Keep the pictures out of the copy and repeat the records exactly.

>> BEGIN Information given

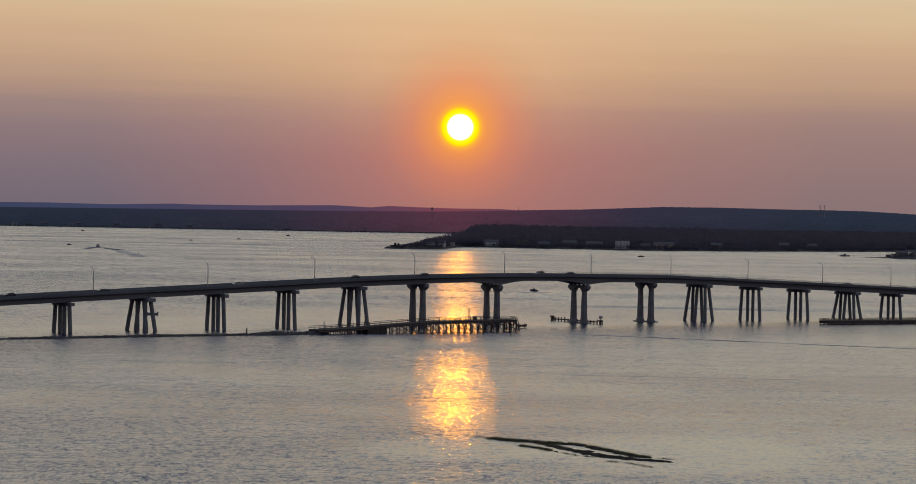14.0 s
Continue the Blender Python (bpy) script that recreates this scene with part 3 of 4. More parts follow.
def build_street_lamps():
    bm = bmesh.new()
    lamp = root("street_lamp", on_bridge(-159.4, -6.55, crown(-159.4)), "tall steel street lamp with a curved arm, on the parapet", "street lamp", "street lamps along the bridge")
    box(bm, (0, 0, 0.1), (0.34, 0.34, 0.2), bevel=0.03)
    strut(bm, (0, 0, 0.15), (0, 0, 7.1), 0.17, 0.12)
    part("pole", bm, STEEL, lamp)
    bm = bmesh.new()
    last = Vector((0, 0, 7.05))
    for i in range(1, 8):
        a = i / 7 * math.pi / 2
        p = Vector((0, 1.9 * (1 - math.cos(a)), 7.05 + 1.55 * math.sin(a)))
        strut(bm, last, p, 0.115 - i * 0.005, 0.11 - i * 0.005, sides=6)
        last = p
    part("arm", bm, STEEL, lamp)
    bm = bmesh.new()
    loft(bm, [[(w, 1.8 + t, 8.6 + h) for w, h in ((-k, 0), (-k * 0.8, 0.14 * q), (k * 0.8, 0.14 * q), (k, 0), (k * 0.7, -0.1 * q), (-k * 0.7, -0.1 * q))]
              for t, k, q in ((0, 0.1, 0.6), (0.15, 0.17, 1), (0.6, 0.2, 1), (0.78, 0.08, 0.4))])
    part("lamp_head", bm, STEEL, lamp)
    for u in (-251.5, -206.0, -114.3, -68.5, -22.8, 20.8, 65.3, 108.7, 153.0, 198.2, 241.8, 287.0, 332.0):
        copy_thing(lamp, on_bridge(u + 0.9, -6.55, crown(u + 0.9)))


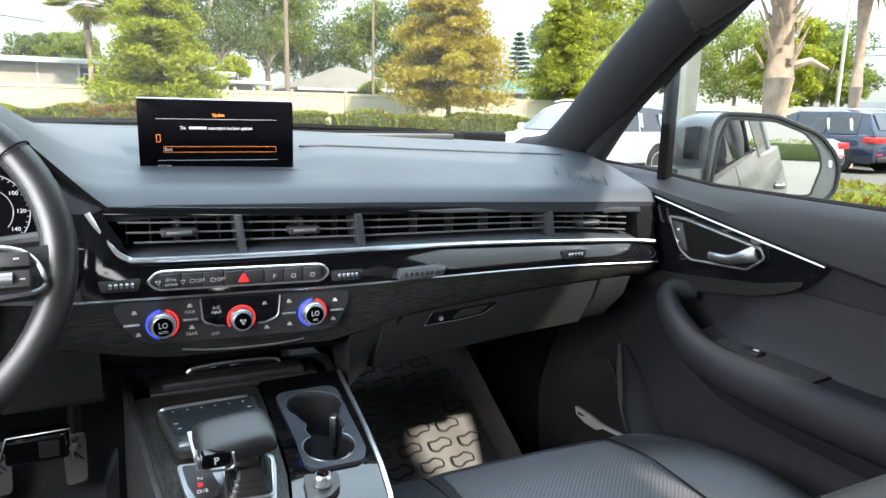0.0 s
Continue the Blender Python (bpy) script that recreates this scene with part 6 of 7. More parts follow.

>> END Information given

> _Exercise output_
14.0 s
Continue the Blender Python (bpy) script that recreates this scene with part 3 of 4. More parts follow.
def build_street_lamps():
    bm = bmesh.new()
    lamp = root("street_lamp", on_bridge(-159.4, -6.55, crown(-159.4)), "tall steel street lamp with a curved arm, on the parapet", "street lamp", "street lamps along the bridge")
    box(bm, (0, 0, 0.1), (0.34, 0.34, 0.2), bevel=0.03)
    strut(bm, (0, 0, 0.15), (0, 0, 7.1), 0.17, 0.12)
    part("pole", bm, STEEL, lamp)
    bm = bmesh.new()
    last = Vector((0, 0, 7.05))
    for i in range(1, 8):
        a = i / 7 * math.pi / 2
        p = Vector((0, 1.9 * (1 - math.cos(a)), 7.05 + 1.55 * math.sin(a)))
        strut(bm, last, p, 0.115 - i * 0.005, 0.11 - i * 0.005, sides=6)
        last = p
    part("arm", bm, STEEL, lamp)
    bm = bmesh.new()
    loft(bm, [[(w, 1.8 + t, 8.6 + h) for w, h in ((-k, 0), (-k * 0.8, 0.14 * q), (k * 0.8, 0.14 * q), (k, 0), (k * 0.7, -0.1 * q), (-k * 0.7, -0.1 * q))]
              for t, k, q in ((0, 0.1, 0.6), (0.15, 0.17, 1), (0.6, 0.2, 1), (0.78, 0.08, 0.4))])
    part("lamp_head", bm, STEEL, lamp)
    for u in (-251.5, -206.0, -114.3, -68.5, -22.8, 20.8, 65.3, 108.7, 153.0, 198.2, 241.8, 287.0, 332.0):
        copy_thing(lamp, on_bridge(u + 0.9, -6.55, crown(u + 0.9)))


0.0 s
Continue the Blender Python (bpy) script that recreates this scene with part 6 of 7. More parts follow.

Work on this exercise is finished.